HNOC Announces Dr. Sharon Ann Murphy as 2023 Williams Prize Winner
Dr. Sharon Ann Murphy’s Banking on Slavery: Financing Southern Expansion in the Antebellum United States is the winner of HNOC’s 2023 Williams Prize in Louisiana History. Offered annually since 1974 by the Historic New Orleans Collection and the Louisiana Historical Association, the Kemper and Leila Williams Prize in Louisiana History recognizes excellence in research and writing on Louisiana. The prize, which is named for the founders of HNOC, includes a cash award and a plaque.
Selected from an exceptionally competitive slate of eleven submissions, Banking on Slavery is an extremely well-researched and nuanced exploration of “the centrality of events that transpired in Louisiana, to the South, and the nation,” said ranking committee member and former Woest Fellow Walter C. Stern.
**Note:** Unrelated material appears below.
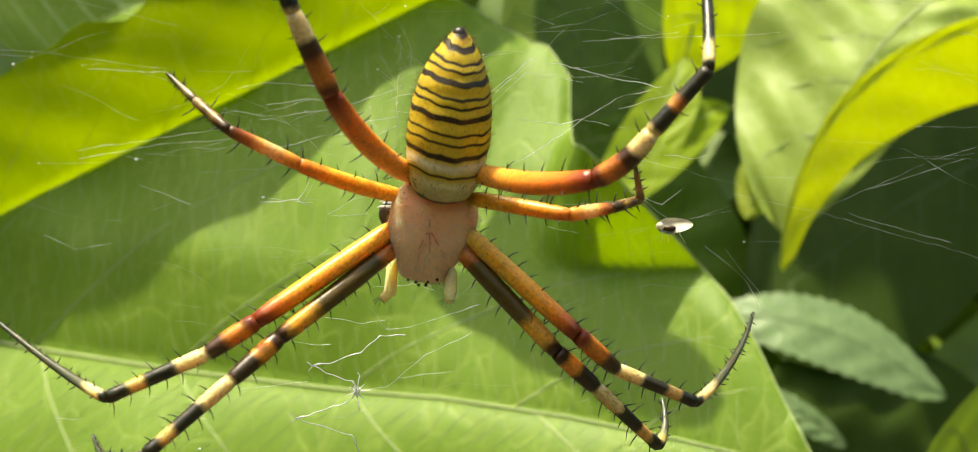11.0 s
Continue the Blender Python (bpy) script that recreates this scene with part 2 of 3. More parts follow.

Dr. Murphy is a professor of history and department chair at Providence College in Rhode Island. She specializes in the financial history of the United States, with a particular interest in the complex interactions between financial institutions and their clientele. Her latest book, Banking on Slavery (Chicago University Press, 2023), examines the relationship between commercial banks and the development of the southern frontier during the first half of the nineteenth century. She is also the author of Investing in Life: Insurance in Antebellum America (Johns Hopkins University Press, 2010; winner of the 2012 Hagley Prize for the best book in business history), and Other People’s Money: How Banking Worked in the Early American Republic (Johns Hopkins University Press, 2017). She has been an associate editor of Enterprise and Society: The International Journal of Business History since 2011, and just completed her term as president of the Business History Conference.